Perhaps the major conclusion that can be drawn from the new version of Kazakhstan’s military doctrine is not what it does, but what it does not do. In recent years, political compasses in post-Soviet space have increasingly been pointing toward Moscow as the Kremlin’s relentless economic and political pressure has focused on shaping a unique Eurasian community self-sufficient and capable of competing with the traditional so-called community of Western values purportedly dominated by the United States. These pressures from Moscow increased following the Russian annexation of Crimea in 2014.

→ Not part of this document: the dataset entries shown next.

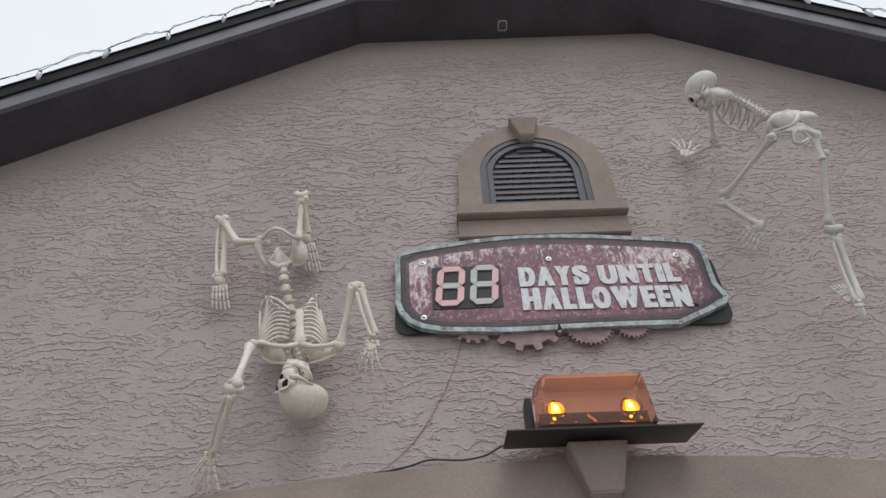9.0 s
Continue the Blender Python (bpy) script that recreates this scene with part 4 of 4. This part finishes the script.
# hips: thin pubic arch, one wing edge-on, one facing out, sacrum plate between
sweep(bm, [(-1.145, -0.135, 3.365), (-1.128, -0.150, 3.381), (-1.105, -0.168, 3.399), (-1.078, -0.175, 3.403), (-1.051, -0.172, 3.396), (-1.025, -0.158, 3.381), (-0.995, -0.140, 3.375)], [0.012, 0.008, 0.0065, 0.008, 0.0065, 0.007, 0.011], 9)
sweep(bm, [(-1.137, -0.140, 3.378), (-1.149, -0.130, 3.358), (-1.145, -0.120, 3.332), (-1.129, -0.112, 3.297), (-1.110, -0.105, 3.268)], [0.011, 0.016, 0.014, 0.010, 0.006], 9, flat=((0, 1, 0), 1.3))
blob(bm, (-1.120, -0.130, 3.366), XYZ, (0.020, 0.018, 0.014), 2)
blob(bm, (-1.036, -0.128, 3.367), XYZ, (0.015, 0.014, 0.011), 2)
plate(bm, [(-1.017, -0.125, 3.389), (-0.987, -0.125, 3.373), (-0.964, -0.120, 3.341), (-0.957, -0.112, 3.301), (-0.975, -0.102, 3.273), (-1.006, -0.100, 3.276), (-1.023, -0.102, 3.307), (-1.014, -0.112, 3.344)], 0.010)
plate(bm, [(-1.083, -0.095, 3.368), (-1.065, -0.098, 3.341), (-1.030, -0.104, 3.300), (-1.030, -0.106, 3.269), (-1.052, -0.106, 3.256), (-1.082, -0.106, 3.269), (-1.102, -0.104, 3.297), (-1.089, -0.098, 3.336)], 0.012)
sweep(bm, [(-1.102, -0.100, 3.295), (-1.055, -0.112, 3.254), (-1.021, -0.100, 3.291)], [0.009, 0.016, 0.009], 8)
# legs
bone(bm, (-1.144, -0.135, 3.371), (-1.235, -0.150, 3.362), 0.0135, 1.6, 1.15)
bone(bm, (-1.225, -0.150, 3.356), (-1.315, -0.120, 3.503), 0.0135, 1.25, 1.9)
sweep(bm, [(-1.354, -0.110, 3.534), (-1.321, -0.120, 3.510), (-1.302, -0.115, 3.527)], [0.013, 0.017, 0.014], 9)
pair(bm, (-1.319, -0.105, 3.493), (-1.296, -0.070, 3.260), 0.0098, WALLN, 0.024)
foot(bm, (-1.298, -0.062, 3.247), (-1.270, -0.040, 3.106), (0, 1, 0), 0.072, heel=(-1.323, -0.060, 3.269))
bone(bm, (-0.998, -0.125, 3.391), (-1.002, -0.150, 3.589), 0.0125, 1.5, 1.6)
sweep(bm, [(-1.026, -0.160, 3.610), (-1.000, -0.165, 3.590), (-0.980, -0.160, 3.611)], [0.012, 0.015, 0.013], 9)
pair(bm, (-0.996, -0.160, 3.572), (-0.986, -0.080, 3.456), 0.0105, WALLN, 0.022)
foot(bm, (-0.981, -0.075, 3.442), (-0.938, -0.030, 3.279), (0, 1, 0), 0.066)
o = Vector((-1.0, 0, 2.9))
bmesh.ops.translate(bm, verts=bm.verts[:], vec=-o)
tagged(mesh_ob("skeleton_figure", bm, [BONE, HOLLOW], smooth=True, where=Matrix.Translation(o)), "cream plastic skeleton decoration climbing head down on the stucco wall", "skeleton figure")

# second skeleton, crawling up with its back to the street
bm = bmesh.new()
skull(bm, (0.720, -0.335, 3.989), (-0.66, 0.62, -0.42), (-0.25, -0.30, 0.92), 0.78)
BACK = [(0.739, -0.345, 3.946), (0.776, -0.375, 3.886), (0.806, -0.395, 3.817), (0.832, -0.410, 3.742), (0.852, -0.420, 3.677)]
spine(bm, BACK, 0.011, 0.016, 15, (0.1, -0.6, 0.75))
# ribs hang from the back line towards the wall
BELLY = [(0.787, -0.260, 3.939), (0.789, -0.260, 3.875), (0.802, -0.265, 3.822), (0.819, -0.280, 3.771), (0.839, -0.300, 3.738), (0.850, -0.330, 3.721), (0.855, -0.360, 3.712)]
for k in range(7):
    t = (k + 0.6) / 7.2 * (len(BACK) - 1)
    a = Vector(BACK[int(t)]).lerp(Vector(BACK[int(t) + 1]), t - int(t))
    b = Vector(BELLY[k])
    for q in (-1, 1):
        side = Vector((0.25, -0.75, -0.25)) * 0.055 if q < 0 else Vector((0.45, 0.55, 0.65)) * 0.07
        pts = [a + (b - a) * u + side * math.sin(math.pi * u) ** 0.8 for u in (0.02, 0.12, 0.25, 0.4, 0.55, 0.7, 0.85, 0.97)]
        sweep(bm, pts, [0.0050, 0.0066, 0.0072, 0.0072, 0.0068, 0.0062, 0.0054, 0.0045], 7)
sweep(bm, BELLY[:6] + [(0.860, -0.320, 3.668)], [0.008, 0.009, 0.008, 0.007, 0.006, 0.0045, 0.003], 7)
plate(bm, [(0.718, -0.365, 3.943), (0.754, -0.385, 3.925), (0.786, -0.395, 3.885), (0.793, -0.395, 3.849), (0.764, -0.375, 3.855), (0.738, -0.350, 3.899)], 0.009)
blob(bm, (0.715, -0.350, 3.932), XYZ, (0.021, 0.020, 0.019), 2)
sweep(bm, [(0.707, -0.340, 3.931), (0.697, -0.300, 3.938), (0.710, -0.270, 3.922)], [0.008, 0.006, 0.005], 7)
bone(bm, (0.722, -0.350, 3.932), (0.759, -0.190, 3.818), 0.0092, 1.6, 1.8)
blob(bm, (0.776, -0.180, 3.799), XYZ, (0.014, 0.013, 0.012), 2)
pair(bm, (0.767, -0.175, 3.813), (0.696, -0.055, 3.875), 0.0071, (0.3, 0.6, -0.7), 0.016)
hand(bm, (0.693, -0.050, 3.877), (0.748, -0.015, 4.041), (0, 1, 0), 0.105, 0.0064, thumb=1, fan=1.2)
# hips seen from behind: broad plate with a crest hook, sitting ring below
plate(bm, [(0.830, -0.415, 3.587), (0.841, -0.430, 3.633), (0.874, -0.440, 3.660), (0.925, -0.440, 3.679), (0.972, -0.435, 3.679), (0.953, -0.435, 3.638), (0.926, -0.430, 3.614), (0.882, -0.425, 3.595)], 0.018)
blob(bm, (0.889, -0.438, 3.627), (Vector((0.97, 0.05, 0.22)), Vector((-0.1, -0.9, -0.4)).normalized(), Vector((-0.2, -0.4, 0.9)).normalized()), (0.050, 0.014, 0.036), 3)
plate(bm, [(0.962, -0.435, 3.676), (1.013, -0.425, 3.694), (1.047, -0.415, 3.691), (1.059, -0.410, 3.679), (1.027, -0.410, 3.670), (1.007, -0.405, 3.639), (0.985, -0.415, 3.648), (0.957, -0.430, 3.648)], 0.010)
plate(bm, [(0.819, -0.410, 3.546), (0.832, -0.420, 3.574), (0.873, -0.430, 3.590), (0.923, -0.430, 3.608), (0.968, -0.425, 3.615), (0.996, -0.410, 3.605), (1.031, -0.405, 3.589), (1.030, -0.400, 3.571), (1.000, -0.400, 3.543), (0.983, -0.405, 3.557), (0.966, -0.415, 3.590), (0.937, -0.420, 3.589), (0.910, -0.415, 3.569), (0.865, -0.420, 3.569), (0.843, -0.410, 3.545)], 0.012)
sweep(bm, [(0.927, -0.425, 3.590), (0.913, -0.415, 3.566), (0.913, -0.405, 3.538), (0.940, -0.400, 3.536), (0.969, -0.400, 3.551), (0.989, -0.405, 3.577)], [0.008, 0.0065, 0.0075, 0.008, 0.0065, 0.008], 9)
blob(bm, (0.832, -0.418, 3.559), XYZ, (0.018, 0.014, 0.016), 2)
# legs
bone(bm, (0.829, -0.415, 3.553), (0.733, -0.150, 3.531), 0.0111, 1.6, 1.75)
blob(bm, (0.725, -0.145, 3.543), XYZ, (0.018, 0.016, 0.017), 2)
pair(bm, (0.707, -0.140, 3.497), (0.832, -0.105, 3.401), 0.0079, (0.2, -1, 0.2), 0.020)
foot(bm, (0.832, -0.100, 3.393), (0.775, -0.035, 3.330), (0.3, 0.9, 0.3), 0.086, heel=(0.852, -0.110, 3.399), r=0.0066)
bone(bm, (0.992, -0.410, 3.537), (0.994, -0.385, 3.456), 0.0119, 1.35, 1.35)
blob(bm, (1.023, -0.385, 3.493), XYZ, (0.014, 0.014, 0.018), 2)
bone(bm, (1.000, -0.385, 3.469), (0.990, -0.250, 3.254), 0.0108, 1.2, 1.7)
sweep(bm, [(0.968, -0.245, 3.237), (0.988, -0.250, 3.226), (1.029, -0.245, 3.237)], [0.015, 0.018, 0.016], 10)
pair(bm, (0.994, -0.240, 3.194), (0.982, -0.200, 2.938), 0.0088, (0.1, 1, 0), 0.020)
foot(bm, (0.979, -0.195, 2.924), (0.991, -0.130, 3.070), (0.3, 1, 0.3), 0.058, r=0.0062, heel=(0.985, -0.175, 2.875))
o = Vector((0.95, 0, 3.5))
bmesh.ops.translate(bm, verts=bm.verts[:], vec=-o)
tagged(mesh_ob("skeleton_figure", bm, [BONE_GREY, HOLLOW], smooth=True, where=Matrix.Translation(o)), "pale weathered plastic skeleton decoration crawling up the stucco wall", "skeleton figure")
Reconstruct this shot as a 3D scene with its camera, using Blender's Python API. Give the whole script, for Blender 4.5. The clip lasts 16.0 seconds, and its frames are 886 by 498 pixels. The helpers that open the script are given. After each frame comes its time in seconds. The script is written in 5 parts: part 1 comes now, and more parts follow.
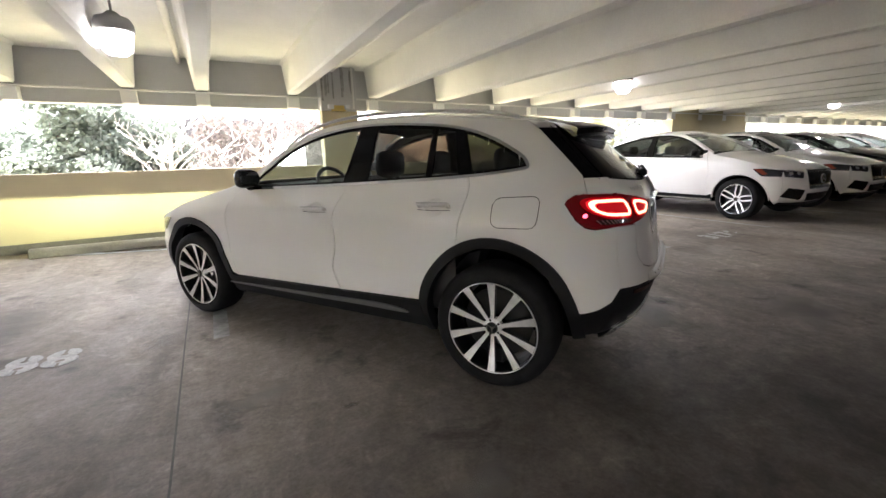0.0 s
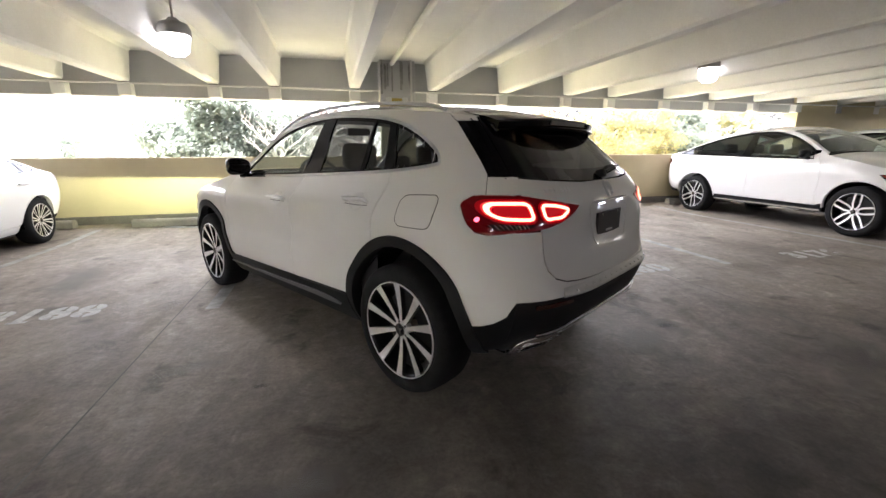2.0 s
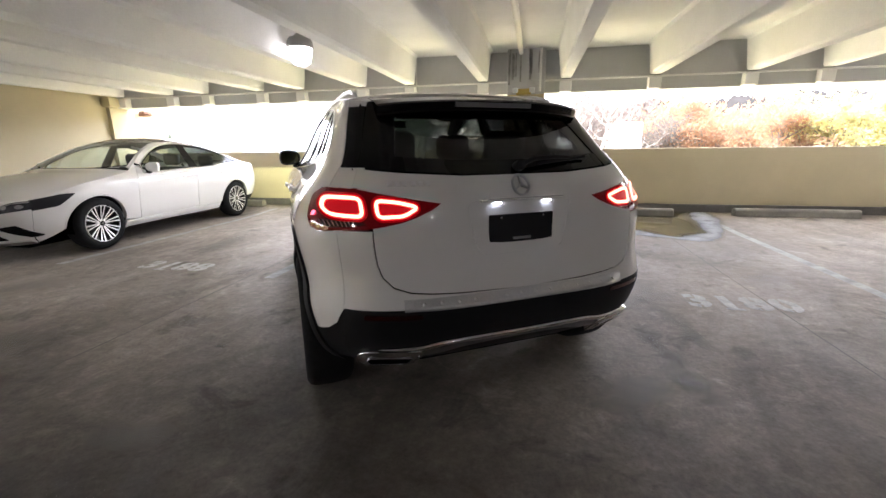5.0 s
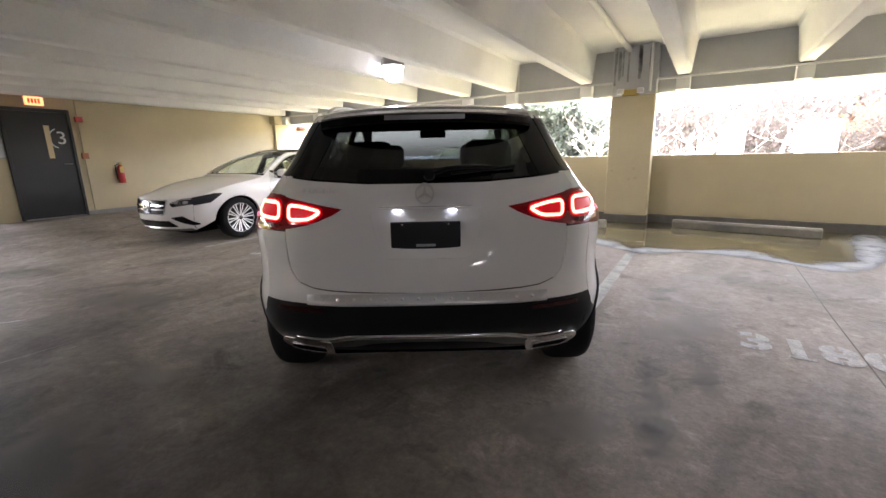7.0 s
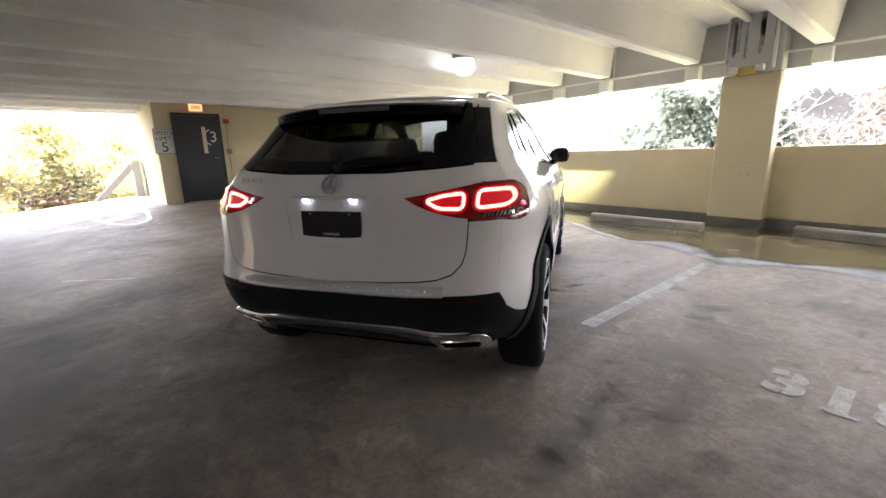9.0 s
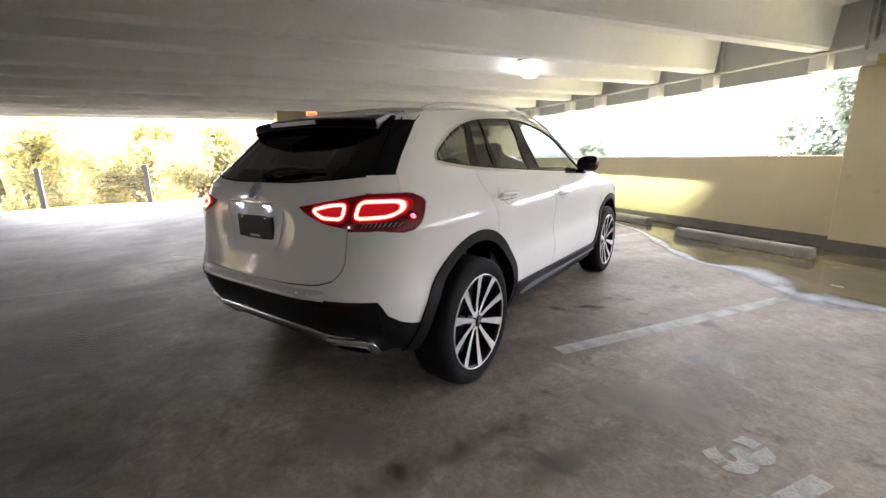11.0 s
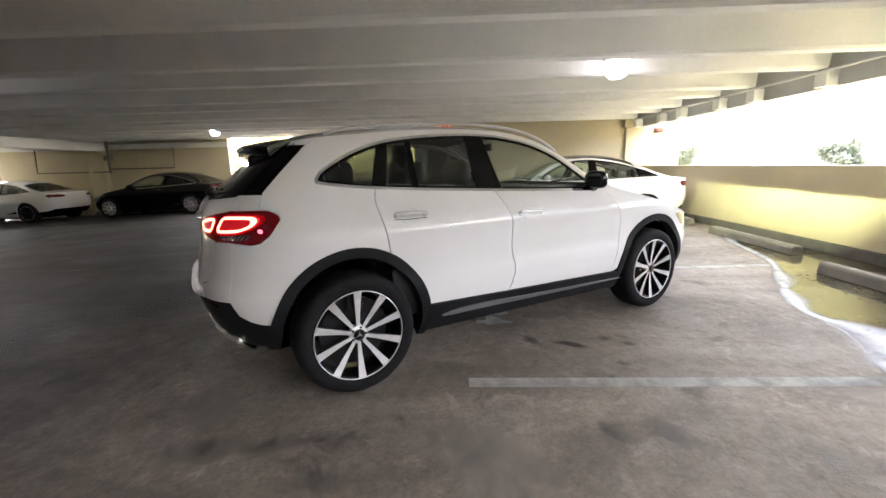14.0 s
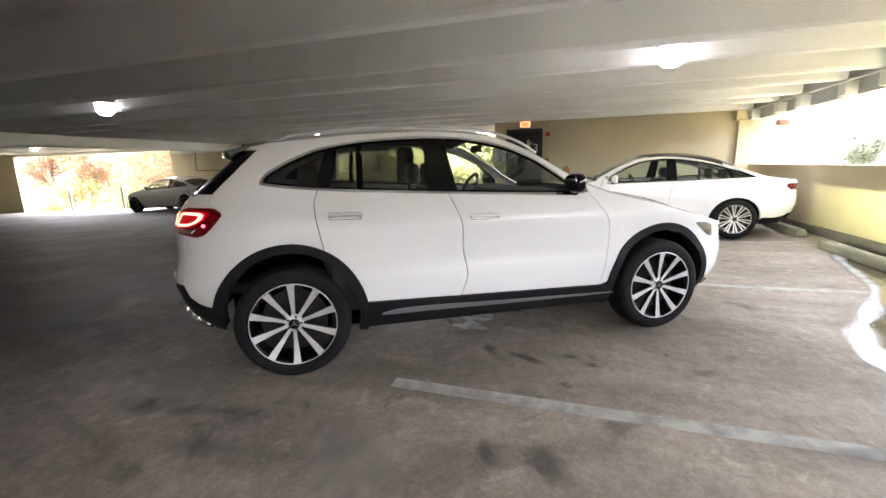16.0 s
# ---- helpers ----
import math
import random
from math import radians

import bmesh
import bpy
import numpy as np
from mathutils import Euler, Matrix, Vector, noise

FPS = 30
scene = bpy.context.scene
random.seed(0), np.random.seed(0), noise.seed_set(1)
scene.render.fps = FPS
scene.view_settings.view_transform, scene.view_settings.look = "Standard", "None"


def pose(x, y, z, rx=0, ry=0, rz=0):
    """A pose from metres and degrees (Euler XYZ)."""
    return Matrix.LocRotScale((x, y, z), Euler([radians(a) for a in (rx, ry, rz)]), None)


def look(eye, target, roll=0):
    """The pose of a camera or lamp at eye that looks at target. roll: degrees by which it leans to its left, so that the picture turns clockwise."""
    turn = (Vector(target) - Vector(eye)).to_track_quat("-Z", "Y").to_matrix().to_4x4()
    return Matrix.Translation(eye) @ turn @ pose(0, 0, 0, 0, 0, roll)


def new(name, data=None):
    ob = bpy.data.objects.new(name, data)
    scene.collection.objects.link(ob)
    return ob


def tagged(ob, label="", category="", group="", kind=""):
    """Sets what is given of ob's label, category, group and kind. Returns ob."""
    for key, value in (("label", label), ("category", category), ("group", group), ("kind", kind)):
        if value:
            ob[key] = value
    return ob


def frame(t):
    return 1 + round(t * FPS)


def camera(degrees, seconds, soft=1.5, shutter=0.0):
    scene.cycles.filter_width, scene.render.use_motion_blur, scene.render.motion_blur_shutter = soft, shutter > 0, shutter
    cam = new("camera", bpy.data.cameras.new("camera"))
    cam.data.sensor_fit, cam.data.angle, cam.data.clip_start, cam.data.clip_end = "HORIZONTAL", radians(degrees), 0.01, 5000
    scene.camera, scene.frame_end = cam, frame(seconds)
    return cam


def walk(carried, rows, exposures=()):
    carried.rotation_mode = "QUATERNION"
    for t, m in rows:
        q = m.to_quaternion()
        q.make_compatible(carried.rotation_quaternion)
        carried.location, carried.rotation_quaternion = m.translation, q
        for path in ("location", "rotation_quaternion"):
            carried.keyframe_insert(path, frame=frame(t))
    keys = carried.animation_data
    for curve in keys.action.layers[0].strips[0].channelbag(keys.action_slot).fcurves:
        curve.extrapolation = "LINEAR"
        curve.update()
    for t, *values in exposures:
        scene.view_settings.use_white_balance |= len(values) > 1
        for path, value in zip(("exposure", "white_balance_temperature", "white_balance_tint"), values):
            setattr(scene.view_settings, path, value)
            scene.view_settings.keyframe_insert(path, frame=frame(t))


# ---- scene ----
cam = camera(93.6, 16.0, soft=1.5)
PATH = [
    (0, (0.003, -0.135, 1.292), (0.94, 1.578, 0.857), -1.5),
    (0.5, (0.222, -0.204, 1.283), (1.066, 1.557, 0.851), -1.2),
    (1, (0.466, -0.273, 1.289), (1.182, 1.54, 0.841), -1.0),
    (1.5, (0.731, -0.365, 1.286), (1.334, 1.489, 0.841), -0.5),
    (2, (0.972, -0.424, 1.284), (1.466, 1.459, 0.825), -0.2),
    (2.5, (1.238, -0.415, 1.275), (1.59, 1.492, 0.786), -0.1),
    (3, (1.49, -0.403, 1.266), (1.698, 1.525, 0.774), -0.1),
    (3.5, (1.778, -0.413, 1.268), (1.85, 1.523, 0.772), -0.1),
    (4, (2.003, -0.374, 1.253), (1.93, 1.564, 0.765), -0.2),
    (6.5, (3.188, -0.052, 1.24), (2.286, 1.677, 0.797), -1.2),
    (7, (3.426, 0.048, 1.244), (2.385, 1.7, 0.809), -1.2),
    (7.5, (3.617, 0.207, 1.231), (2.439, 1.762, 0.792), -1.3),
    (8, (3.786, 0.375, 1.229), (2.497, 1.835, 0.777), -1.2),
    (8.5, (3.998, 0.535, 1.232), (2.6, 1.891, 0.778), -1.3),
    (9, (4.163, 0.705, 1.21), (2.669, 1.957, 0.763), -1.5),
    (11.5, (4.856, 1.853, 1.264), (3.004, 2.469, 0.825), -0.7),
    (12, (4.96, 2.125, 1.28), (3.069, 2.605, 0.836), -0.7),
    (12.5, (4.978, 2.371, 1.263), (3.054, 2.708, 0.835), -0.9),
    (13, (4.974, 2.637, 1.276), (3.025, 2.817, 0.867), -1.2),
    (13.5, (5.012, 2.922, 1.297), (3.052, 2.951, 0.898), -1.4),
    (14, (5.035, 3.182, 1.298), (3.076, 3.105, 0.906), -1.3),
    (14.5, (5.014, 3.442, 1.304), (3.068, 3.204, 0.908), -1.3),
    (15, (4.987, 3.718, 1.307), (3.057, 3.357, 0.929), -1.0),
    (15.5, (4.978, 4.022, 1.317), (3.079, 3.535, 0.924), -1.1),
    (16, (4.862, 4.273, 1.307), (2.997, 3.665, 0.916), -1.3),
]
EXPOSURE = [(0.0, 4.7, 6200, 18), (4.0, 4.7, 6200, 18), (7.0, 4.9, 6200, 20), (12.0, 4.75, 6200, 17), (16.0, 4.75, 6200, 17)]
walk(cam, [(t, look(eye, target, roll)) for t, eye, target, roll in PATH], EXPOSURE)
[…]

After the beginning of the war of occupation in Ukraine in February 2022, the Kremlin’s pressure has shifted from competition to overt, military, violent conflict, represented as an existential contest between East and West. The Kremlin’s “List of unfriendly countries” was announced in 2021 and has grown to add countries around the world. Russian news agencies have run articles showing the world divided into “West and the rest.” Kazakhstan, linked by common traditions and by one of the longest international borders in the world, is increasingly pressured by Russia to align with its foreign policy.
Tokayev has been walking a delicate balancing line between East and West, not directly challenging his northern neighbor but not submitting to the pressure to align by accepting Russia’s attempt to annex parts of Ukraine. What may be foremost in the Kazakhstan leader’s mind is that any argument regarding Russia’s claims to border territory could easily be directed at Kazakhstan.